» **Stated goal**
Each line below must be set down exactly; omit any image you find.

» **Source excerpt**
════

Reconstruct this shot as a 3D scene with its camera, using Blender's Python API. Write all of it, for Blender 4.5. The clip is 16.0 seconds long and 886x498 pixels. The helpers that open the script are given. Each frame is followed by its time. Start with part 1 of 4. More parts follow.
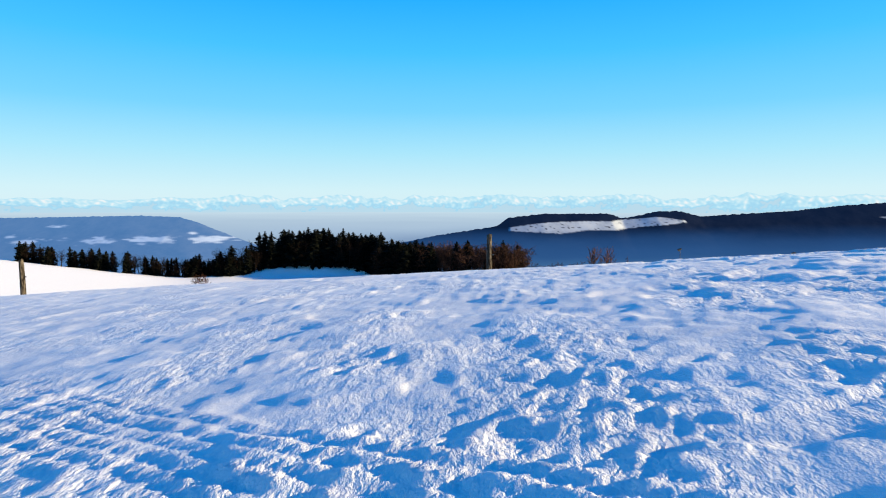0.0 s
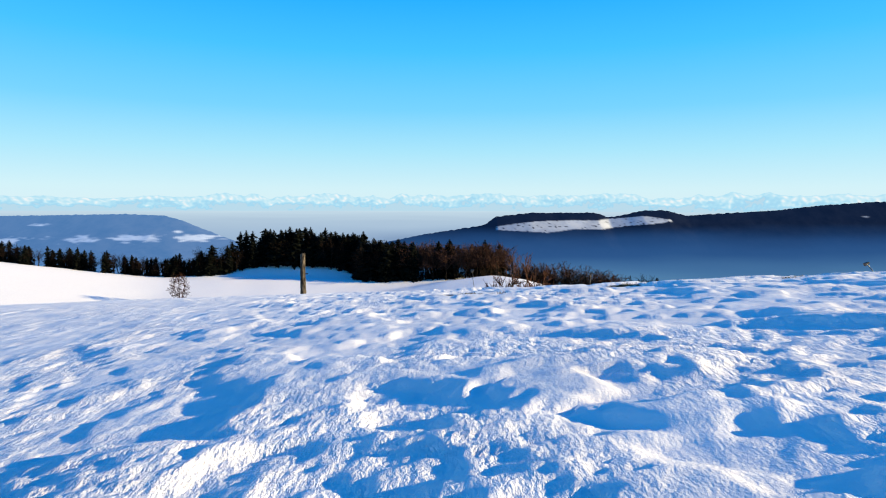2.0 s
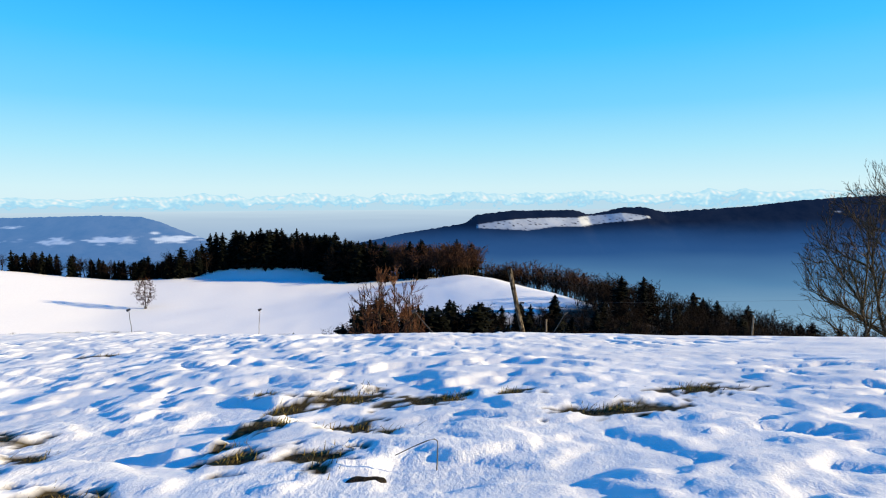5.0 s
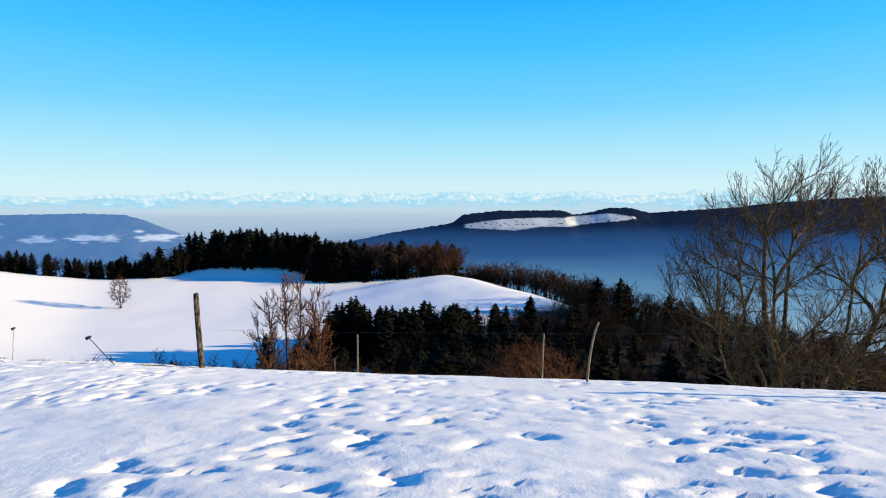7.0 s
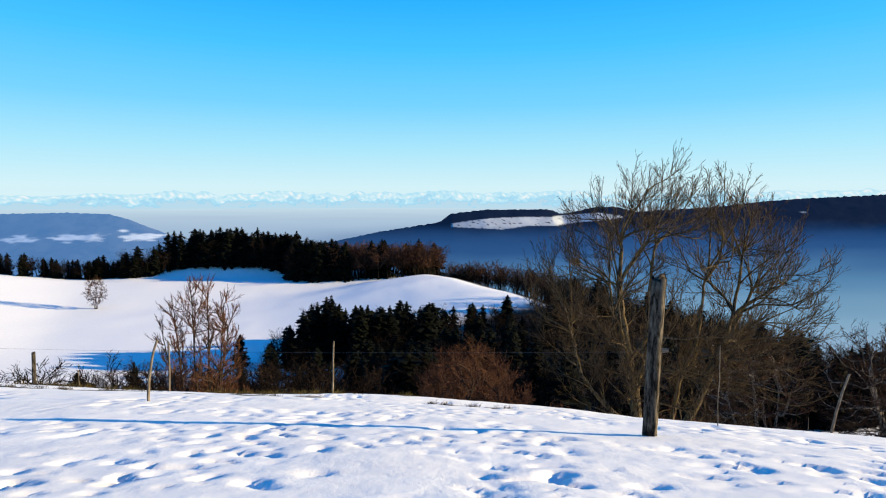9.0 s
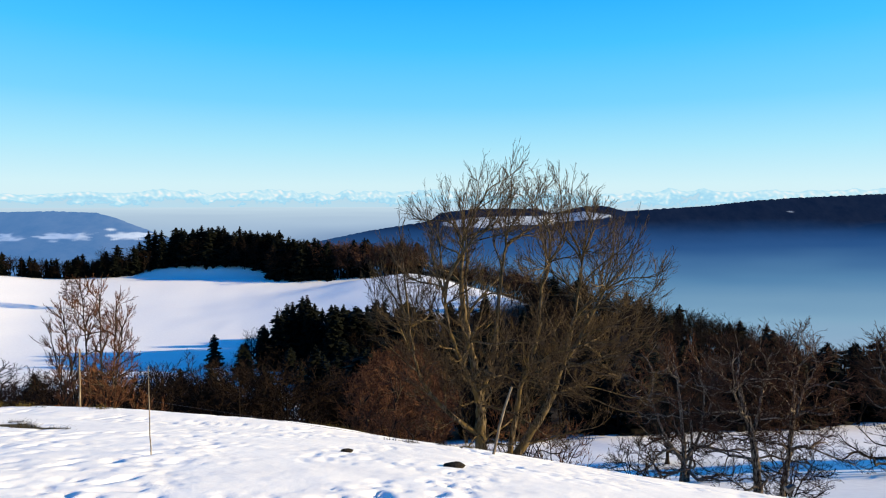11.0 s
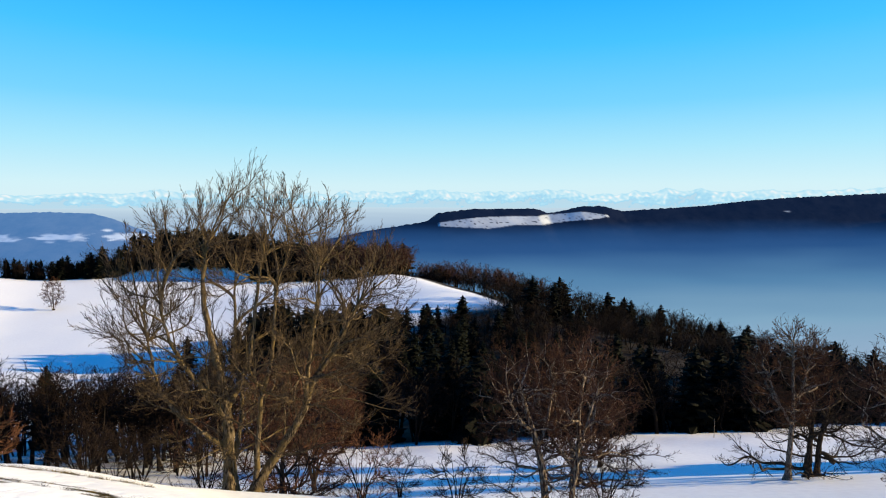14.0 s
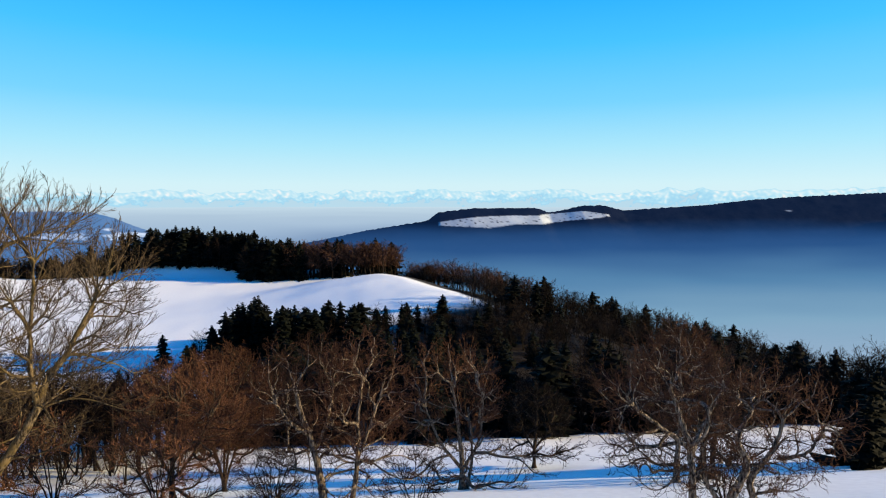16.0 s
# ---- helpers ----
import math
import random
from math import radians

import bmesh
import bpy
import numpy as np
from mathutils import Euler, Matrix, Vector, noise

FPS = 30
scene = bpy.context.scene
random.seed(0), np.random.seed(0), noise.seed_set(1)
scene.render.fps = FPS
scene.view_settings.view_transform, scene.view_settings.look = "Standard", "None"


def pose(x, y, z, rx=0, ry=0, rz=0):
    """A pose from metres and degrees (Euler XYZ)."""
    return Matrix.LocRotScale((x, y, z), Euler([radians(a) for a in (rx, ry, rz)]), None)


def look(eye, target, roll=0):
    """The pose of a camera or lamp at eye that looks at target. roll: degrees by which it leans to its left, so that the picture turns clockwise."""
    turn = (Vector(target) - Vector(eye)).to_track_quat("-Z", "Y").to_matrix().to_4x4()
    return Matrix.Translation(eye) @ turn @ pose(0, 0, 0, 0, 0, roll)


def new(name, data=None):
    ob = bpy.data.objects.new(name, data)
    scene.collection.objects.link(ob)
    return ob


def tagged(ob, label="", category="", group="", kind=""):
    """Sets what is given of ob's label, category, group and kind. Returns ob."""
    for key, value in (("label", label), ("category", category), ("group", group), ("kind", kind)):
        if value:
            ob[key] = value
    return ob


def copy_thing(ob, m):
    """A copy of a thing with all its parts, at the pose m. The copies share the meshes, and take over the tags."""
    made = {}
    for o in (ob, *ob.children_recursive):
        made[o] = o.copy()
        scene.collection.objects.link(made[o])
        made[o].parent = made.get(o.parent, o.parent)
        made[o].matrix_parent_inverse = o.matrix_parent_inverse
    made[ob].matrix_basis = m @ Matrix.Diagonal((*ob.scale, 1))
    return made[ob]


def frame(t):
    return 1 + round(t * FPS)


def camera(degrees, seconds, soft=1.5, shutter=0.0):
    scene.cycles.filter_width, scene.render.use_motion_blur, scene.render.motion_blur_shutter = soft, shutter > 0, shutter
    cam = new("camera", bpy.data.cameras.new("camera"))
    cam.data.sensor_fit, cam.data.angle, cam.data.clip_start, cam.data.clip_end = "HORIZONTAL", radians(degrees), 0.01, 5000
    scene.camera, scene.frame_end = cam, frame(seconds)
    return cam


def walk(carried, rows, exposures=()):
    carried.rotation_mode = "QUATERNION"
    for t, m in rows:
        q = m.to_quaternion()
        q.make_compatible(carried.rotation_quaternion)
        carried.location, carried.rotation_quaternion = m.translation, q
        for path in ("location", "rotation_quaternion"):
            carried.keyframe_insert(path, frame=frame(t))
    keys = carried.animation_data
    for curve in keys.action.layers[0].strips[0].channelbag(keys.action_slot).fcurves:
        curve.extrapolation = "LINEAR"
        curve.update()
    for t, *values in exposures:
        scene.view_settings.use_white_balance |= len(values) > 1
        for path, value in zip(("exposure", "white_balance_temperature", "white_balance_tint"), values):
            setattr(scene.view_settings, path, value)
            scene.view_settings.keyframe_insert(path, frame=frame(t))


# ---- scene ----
cam = camera(73.0, 16.0, 1.1)
PATH = [
    (0, (-1.808, 0.59, 2.005), (-1.805, 2.586, 1.87), 0.1),
    (0.5, (-0.604, 0.634, 2.132), (-0.587, 2.629, 1.995), -0.1),
    (1, (0.54, 0.616, 2.259), (0.563, 2.611, 2.122), -0.1),
    (1.5, (1.814, 0.577, 2.414), (1.848, 2.572, 2.276), -0.0),
    (2, (3.066, 0.47, 2.588), (3.108, 2.465, 2.449), 0.2),
    (2.5, (4.382, 0.447, 2.765), (4.434, 2.442, 2.627), 0.1),
    (3, (5.643, 0.361, 2.946), (5.706, 2.355, 2.806), 0.1),
    (3.5, (7.059, 0.268, 3.118), (7.13, 2.262, 2.976), -0.0),
    (4, (8.368, 0.235, 3.256), (8.451, 2.228, 3.116), 0.0),
    (4.5, (9.84, 0.099, 3.43), (9.932, 2.091, 3.287), -0.2),
    (7, (17.091, 0.26, 3.99), (17.232, 2.25, 3.844), -0.0),
    (7.5, (18.549, 0.254, 4.082), (18.7, 2.243, 3.935), 0.0),
    (8, (19.863, 0.155, 4.132), (20.023, 2.143, 3.985), -0.0),
    (8.5, (21.307, 0.059, 4.174), (21.477, 2.046, 4.026), -0.0),
    (9, (22.673, -0.009, 4.196), (22.852, 1.977, 4.047), 0.0),
    (11.5, (30.702, 0.12, 4.31), (30.915, 2.103, 4.1572), 0.1),
    (12, (32.295, 0.12, 4.423), (32.51, 2.102, 4.2702), 0.1),
    (12.5, (34.075, -0.106, 4.542), (34.289, 1.877, 4.3912), 0.1),
    (13, (35.79, -0.307, 4.632), (36.004, 1.676, 4.4802), 0.1),
    (13.5, (37.694, -0.496, 4.669), (37.907, 1.487, 4.5162), 0.1),
    (14, (39.56, -0.73, 4.685), (39.772, 1.254, 4.5332), 0.0),
    (14.5, (41.832, -0.94, 4.67), (42.043, 1.043, 4.5192), 0.0),
    (15, (44.329, -1.037, 4.639), (44.537, 0.947, 4.4882), 0.0),
    (15.5, (47.329, -0.939, 4.572), (47.536, 1.045, 4.4202), -0.1),
    (16, (50.349, -0.721, 4.376), (50.553, 1.263, 4.2222), 0.0),
]
walk(cam, [(t, look(e, g, r)) for t, e, g, r in PATH], exposures=((0, 1.62), (16, 1.62)))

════

» **Answer in full**
Reconstruct this shot as a 3D scene with its camera, using Blender's Python API. Write all of it, for Blender 4.5. The clip is 16.0 seconds long and 886x498 pixels. The helpers that open the script are given. Each frame is followed by its time. Start with part 1 of 4. More parts follow.
0.0 s
2.0 s
5.0 s
7.0 s
9.0 s
11.0 s
14.0 s
16.0 s
# ---- helpers ----
import math
import random
from math import radians

import bmesh
import bpy
import numpy as np
from mathutils import Euler, Matrix, Vector, noise

FPS = 30
scene = bpy.context.scene
random.seed(0), np.random.seed(0), noise.seed_set(1)
scene.render.fps = FPS
scene.view_settings.view_transform, scene.view_settings.look = "Standard", "None"


def pose(x, y, z, rx=0, ry=0, rz=0):
    """A pose from metres and degrees (Euler XYZ)."""
    return Matrix.LocRotScale((x, y, z), Euler([radians(a) for a in (rx, ry, rz)]), None)


def look(eye, target, roll=0):
    """The pose of a camera or lamp at eye that looks at target. roll: degrees by which it leans to its left, so that the picture turns clockwise."""
    turn = (Vector(target) - Vector(eye)).to_track_quat("-Z", "Y").to_matrix().to_4x4()
    return Matrix.Translation(eye) @ turn @ pose(0, 0, 0, 0, 0, roll)


def new(name, data=None):
    ob = bpy.data.objects.new(name, data)
    scene.collection.objects.link(ob)
    return ob


def tagged(ob, label="", category="", group="", kind=""):
    """Sets what is given of ob's label, category, group and kind. Returns ob."""
    for key, value in (("label", label), ("category", category), ("group", group), ("kind", kind)):
        if value:
            ob[key] = value
    return ob


def copy_thing(ob, m):
    """A copy of a thing with all its parts, at the pose m. The copies share the meshes, and take over the tags."""
    made = {}
    for o in (ob, *ob.children_recursive):
        made[o] = o.copy()
        scene.collection.objects.link(made[o])
        made[o].parent = made.get(o.parent, o.parent)
        made[o].matrix_parent_inverse = o.matrix_parent_inverse
    made[ob].matrix_basis = m @ Matrix.Diagonal((*ob.scale, 1))
    return made[ob]


def frame(t):
    return 1 + round(t * FPS)


def camera(degrees, seconds, soft=1.5, shutter=0.0):
    scene.cycles.filter_width, scene.render.use_motion_blur, scene.render.motion_blur_shutter = soft, shutter > 0, shutter
    cam = new("camera", bpy.data.cameras.new("camera"))
    cam.data.sensor_fit, cam.data.angle, cam.data.clip_start, cam.data.clip_end = "HORIZONTAL", radians(degrees), 0.01, 5000
    scene.camera, scene.frame_end = cam, frame(seconds)
    return cam


def walk(carried, rows, exposures=()):
    carried.rotation_mode = "QUATERNION"
    for t, m in rows:
        q = m.to_quaternion()
        q.make_compatible(carried.rotation_quaternion)
        carried.location, carried.rotation_quaternion = m.translation, q
        for path in ("location", "rotation_quaternion"):
            carried.keyframe_insert(path, frame=frame(t))
    keys = carried.animation_data
    for curve in keys.action.layers[0].strips[0].channelbag(keys.action_slot).fcurves:
        curve.extrapolation = "LINEAR"
        curve.update()
    for t, *values in exposures:
        scene.view_settings.use_white_balance |= len(values) > 1
        for path, value in zip(("exposure", "white_balance_temperature", "white_balance_tint"), values):
            setattr(scene.view_settings, path, value)
            scene.view_settings.keyframe_insert(path, frame=frame(t))


# ---- scene ----
cam = camera(73.0, 16.0, 1.1)
PATH = [
    (0, (-1.808, 0.59, 2.005), (-1.805, 2.586, 1.87), 0.1),
    (0.5, (-0.604, 0.634, 2.132), (-0.587, 2.629, 1.995), -0.1),
    (1, (0.54, 0.616, 2.259), (0.563, 2.611, 2.122), -0.1),
    (1.5, (1.814, 0.577, 2.414), (1.848, 2.572, 2.276), -0.0),
    (2, (3.066, 0.47, 2.588), (3.108, 2.465, 2.449), 0.2),
    (2.5, (4.382, 0.447, 2.765), (4.434, 2.442, 2.627), 0.1),
    (3, (5.643, 0.361, 2.946), (5.706, 2.355, 2.806), 0.1),
    (3.5, (7.059, 0.268, 3.118), (7.13, 2.262, 2.976), -0.0),
    (4, (8.368, 0.235, 3.256), (8.451, 2.228, 3.116), 0.0),
    (4.5, (9.84, 0.099, 3.43), (9.932, 2.091, 3.287), -0.2),
    (7, (17.091, 0.26, 3.99), (17.232, 2.25, 3.844), -0.0),
    (7.5, (18.549, 0.254, 4.082), (18.7, 2.243, 3.935), 0.0),
    (8, (19.863, 0.155, 4.132), (20.023, 2.143, 3.985), -0.0),
    (8.5, (21.307, 0.059, 4.174), (21.477, 2.046, 4.026), -0.0),
    (9, (22.673, -0.009, 4.196), (22.852, 1.977, 4.047), 0.0),
    (11.5, (30.702, 0.12, 4.31), (30.915, 2.103, 4.1572), 0.1),
    (12, (32.295, 0.12, 4.423), (32.51, 2.102, 4.2702), 0.1),
    (12.5, (34.075, -0.106, 4.542), (34.289, 1.877, 4.3912), 0.1),
    (13, (35.79, -0.307, 4.632), (36.004, 1.676, 4.4802), 0.1),
    (13.5, (37.694, -0.496, 4.669), (37.907, 1.487, 4.5162), 0.1),
    (14, (39.56, -0.73, 4.685), (39.772, 1.254, 4.5332), 0.0),
    (14.5, (41.832, -0.94, 4.67), (42.043, 1.043, 4.5192), 0.0),
    (15, (44.329, -1.037, 4.639), (44.537, 0.947, 4.4882), 0.0),
    (15.5, (47.329, -0.939, 4.572), (47.536, 1.045, 4.4202), -0.1),
    (16, (50.349, -0.721, 4.376), (50.553, 1.263, 4.2222), 0.0),
]
walk(cam, [(t, look(e, g, r)) for t, e, g, r in PATH], exposures=((0, 1.62), (16, 1.62)))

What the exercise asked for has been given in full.